I put a mental health into the search feed so that I knew it would start sending me some, again, traumatic kind of content.
And then when that content came up, I held on it and I said,
not interested.
And then about 15 videos later, it showed me another clip.
So again, I said, not interested.
And then again, another minute later, more.
So it's like, you know, they're saying we've got filters
and we've got things that you can use,
but actually when you try to use them,
and I went online and just kind of read on online communities,
are other people finding this fit to work? And everyone's just no when i say i'm not interested why does tiktok
yeah that is really fascinating because as you also said in the in the article i was reading
as well you know it's a lot for young brains to process on tiktok because you're not really
expecting some of the stuff you're going from like a lip sync video or funny and then all of a sudden
something quite full-on comes up and then it's a
lot for adults to even get their head around well i mean it's emotionally confusing you know you see
something really heavy and then suddenly like you say it's a lip sync video so there's no time to
mentally process what you what you've seen and and this is me coming you know at it as an adult
i've got like a whole lifetime of experience to draw on i know that i can you know shut it down
and go for a walk in the park and make myself feel better, but
I think it's just so much to put on to young
kids, and we know, you know, theoretically
the legal age is their thing, but we all know
so many kids that are on these platforms
around age 10 or 11, and it's
really frightening. You know, and also
what does it do to empathy if you're not actually
your kind of brain's been trained not
to have time to reflect and
have empathy around what you're seeing.
Social media companies, as you say, it's age 13 for TikTok.

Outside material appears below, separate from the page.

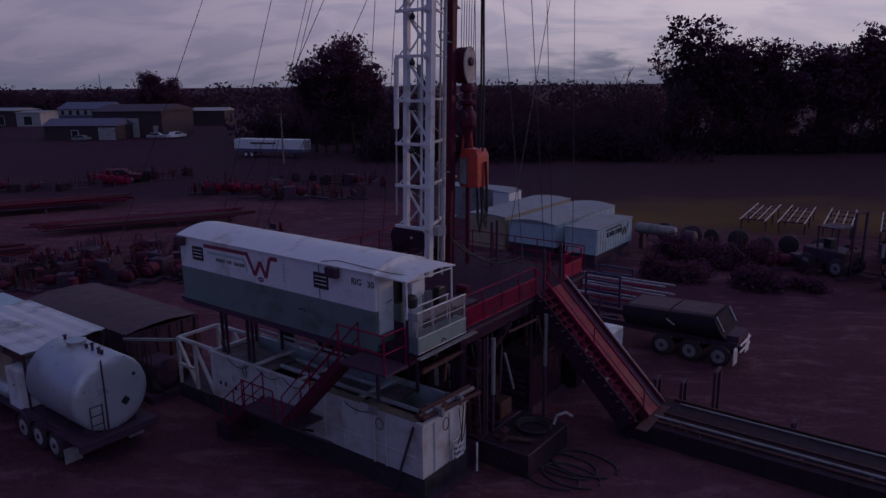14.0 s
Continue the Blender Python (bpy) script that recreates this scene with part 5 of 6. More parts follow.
def blue_rack():
    t = thing("pipe_basket", (-2.2, 21.6, 0.0), "dark blue steel basket with pipes sticking out", "basket")
    for u in (-3.2, -1.2):
        for v in (20.8, 22.6):
            part("post", beam(B(), (u, v, 0), (u, v, 1.9), 0.1, 0.1), NAVY, t)
    for z in (0.3, 0.9, 1.5, 1.9):
        for v in (20.8, 22.6):
            part("rail", beam(B(), (-3.2, v, z), (-1.2, v, z), 0.08, 0.1), NAVY, t)
    for k in range(9):
        z, v = 0.45 + 0.5 * (k // 3), 21.1 + 0.55 * (k % 3)
        part("pipe", tube(B(), (-4.4 + 0.3 * (k % 4), v, z), (0.6 + 0.35 * (k % 3), v + 0.1, z + 0.02), 0.05), GALV if k % 3 else RED, t)


NAVY = material("navy_paint", (0.03, 0.035, 0.1), 0.5, 0, 5, 0.2, 0.3, (0.05, 0.04, 0.04), 1.0, 0.04)
blue_rack()


# ---- under the drill floor ----
def floor_clutter():
    t = thing("blowout_preventer", (-3.2, 8.0, 0.0), "dark stacked wellhead valve under the drill floor", "wellhead")
    part("valve_body", lathe(B(), (-3.2, 8.0, 0), (-3.2, 8.0, 3.4), [(0, 0.45), (0.3, 0.45), (0.31, 0.3), (0.7, 0.3), (0.71, 0.55), (1.3, 0.55), (1.31, 0.32), (1.6, 0.32), (1.61, 0.6), (2.4, 0.6), (2.6, 0.4), (3.4, 0.3)], 20), STEEL, t, smooth=True)
    for z in (1.0, 2.0):
        part("ram", tube(B(), (-4.5, 8.0, z), (-1.9, 8.0, z), 0.22, 14), DARK_RED, t)
    t = thing("pump_unit", (-0.2, 5.6, 0.0), "dark pump unit with a rust-red motor", "pump")
    part("skid", box(B(), -1.4, 1.2, 5.2, 6.6, 0.0, 0.3), STEEL, t)
    part("motor", lathe(B(), (-1.1, 5.9, 0.75), (-0.1, 5.9, 0.75), [(0, 0.25), (0.05, 0.36), (0.9, 0.36), (1.0, 0.2)], 18), DARK_RED, t, "rust-red motor", True)
    part("pump_body", box(B(), 0.0, 0.85, 5.5, 6.3, 0.3, 0.95, 0.06), RUST, t)
    part("riser", tube(B(), (0.4, 5.9, 0.9), (0.4, 5.9, 1.8), 0.08), RUST, t)
    q = thing("hose_bin", (2.5, 4.4, 0.0), "scuffed dark steel bin with hoses and tools on it", "bin")
    part("shell", box(B(), 1.55, 3.4, 3.1, 5.75, 0.0, 0.8, 0.02), DARK_SKID, q)
    part("rim", path(B(), [(1.57, 3.12, 0.8), (3.38, 3.12, 0.8), (3.38, 5.73, 0.8), (1.57, 5.73, 0.8), (1.57, 3.14, 0.8)], 0.03, 4), STEEL, q)
    part("valve", lathe(B(), (2.2, 3.6, 0.8), (2.2, 3.6, 1.25), [(0, 0.16), (0.1, 0.16), (0.12, 0.08), (0.3, 0.08), (0.32, 0.17), (0.36, 0.17), (0.38, 0.05), (0.45, 0.05)], 12), RUST, q, "small rusty valve")
    part("cross_pipe", tube(B(), (1.9, 3.5, 0.88), (3.1, 3.9, 0.88), 0.08, 10), RUST, q)
    for k in range(3):
        part("coil", path(B(), [(2.6 + (0.5 + 0.05 * k) * math.cos(a * 0.4), 4.8 + (0.45 + 0.05 * k) * math.sin(a * 0.4), 0.84 + 0.05 * k) for a in range(16)], 0.035), HOSE, q)
    part("elbow", path(B(), [(3.0, 5.5, 0.8), (3.05, 5.6, 1.1), (3.25, 5.9, 1.15), (3.4, 6.1, 0.95)], 0.05, 8), PALE_STEEL, q, "pale pipe elbow")
    for k in range(4):
        c = Vector((4.0 + 0.4 * (k % 2), 3.6 + 0.45 * k, 0.04))
        pts = [c + Vector(((0.9 + 0.08 * k) * math.cos(a * math.tau / 24), (0.55 + 0.06 * k) * math.sin(a * math.tau / 24), 0.02 * math.sin(a))) for a in range(23)]
        solid("hose_coil", path(B(), [RIG @ p for p in pts], 0.035, 6), HOSE, "black rubber hose lying in a loop on gravel", "hose", "hose coils")
    w = thing("drawworks", (-5.9, 8.2, FLOOR), "dark drawworks drum on the drill floor behind the mast", "winch")
    part("side_frame", prism(B(), [(-5.9, FLOOR), (-4.9, FLOOR), (-5.1, 5.9), (-5.7, 5.9)], 7.5, 7.6, "y"), DARK, w)
    part("side_frame", prism(B(), [(-5.9, FLOOR), (-4.9, FLOOR), (-5.1, 5.9), (-5.7, 5.9)], 9.6, 9.7, "y"), DARK, w)
    part("drum", lathe(B(), (-5.4, 7.6, 5.5), (-5.4, 9.6, 5.5), [(0, 0.6), (0.08, 0.6), (0.09, 0.4), (1.91, 0.4), (1.92, 0.6), (2.0, 0.6)], 20), STEEL, w)
    for v in (9.7, 10.1):
        part("standpipe", tube(B(), (-2.3, v, FLOOR), (-2.3, v, 6.6), 0.06), STEEL, w)
    for i in range(2):
        part("floor_hose", path(B(), sag((-2.6 + 0.5 * i, 7.2, FLOOR + 1.6 - 0.2 * i), (-1.4 + 0.6 * i, 9.6, FLOOR + 0.6), 0.5), 0.035), HOSE, w)
    k = thing("floor_tools", (-1.6, 4.4, FLOOR), "red pipe tongs and pipe stubs on the drill floor", "tools")
    for i in range(7):
        part("pipe_stub", tube(B(), (-2.6 + 0.28 * i, 3.4 + 0.12 * (i % 3), FLOOR), (-2.6 + 0.28 * i, 3.5 + 0.12 * (i % 3), FLOOR + 1.2 + 0.22 * (i % 4)), 0.05), RED_PIPE if i % 2 else STEEL, k)
    part("tong", box(B(), -1.2, -0.7, 5.6, 5.9, FLOOR, FLOOR + 0.3, 0.05), DARK_RED, k)
    part("bin", box(B(), -0.4, 0.9, 3.0, 4.0, FLOOR, FLOOR + 0.5), STEEL, k)
    c = thing("cage_basket", (1.2, 9.6, FLOOR), "red mesh-sided gate basket at the head of the ramp", "cage")
    for u in (0.6, 1.25):
        for v in (9.35, 10.8):
            part("post", beam(B(), (u, v, FLOOR), (u, v, 5.78), 0.05, 0.05), RED, c)
    part("side_panel", box(B(), 1.26, 1.28, 9.38, 10.78, FLOOR + 0.03, 5.3), RED, c)
    part("side_panel", box(B(), 0.63, 1.22, 10.79, 10.81, FLOOR + 0.03, 5.3), RED, c)
    for z in (5.32, 5.76):
        part("rail", tube(B(), (1.25, 9.35, z), (1.25, 10.8, z), 0.025), RED, c)
        part("rail", tube(B(), (0.6, 10.8, z), (1.25, 10.8, z), 0.025), RED, c)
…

They've got pretty clear guidelines,
and they say they remove a lot of the videos,
but it sounds like there's a lot of it still coming your way.

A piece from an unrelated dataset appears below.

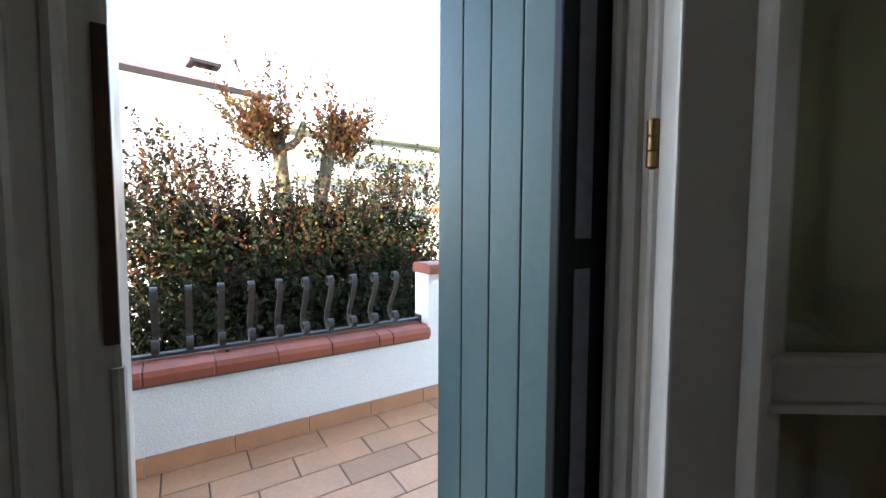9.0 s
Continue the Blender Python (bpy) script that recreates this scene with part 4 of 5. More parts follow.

No, and you don't even have to put in a last name
to sign up for these platforms.
You put in your first name, and you make up an age, and you're in.
It's far too easy, and obviously across the ditch in Australia
it's really encouraging to see that
their government are going to bring in
and it remains to be seen how it actually
looks, but they're raising the legal age
to 16 and I feel like that's
what we need to do here in New Zealand because
it's not fair to put it on, definitely
not fair to put it on kids to monitor what they're doing
and it's also not fair to put it on us
as parents. Kids have got a portal in their pocket to the digital world.
And if you're beside them every minute of the day,
you can't reasonably be expected to protect them.
Do you think the age limit will actually be effective?
Yeah, well, there's a great researcher in New Zealand, Dr Samantha Marsh,
and she says, well, look, probably not going to be 100% effective.
But, you know, it doesn't mean we still shouldn't try.
You know, like it might be 80%.
Well, I guess, too, if it does become law
and not that you need to be weak in your parenting,
but I think if you're like, oh, my mate Timmy, he's on Instagram,
he's allowed to do it.
But then if it's a law that gives a parent something to reference
and go, hey, this is law.
Yeah, yeah, that's right.
Let's make the government bad cops, not all us as parents.
That's right. Wild west, wild west out there, not all us as parents. Wild West out there.
Even as adults, I think you said it earlier,
we can't even... Sometimes I pull myself
out of a whole 25 minutes
just scrolling, looking at
cat videos and things. It's the best and the worst
of humanity, all in a quick scroll
isn't it sometimes? Well Nadia,
really, really fascinating research
out of Christchurch. Thank you so much
for your time and your conversation this morning.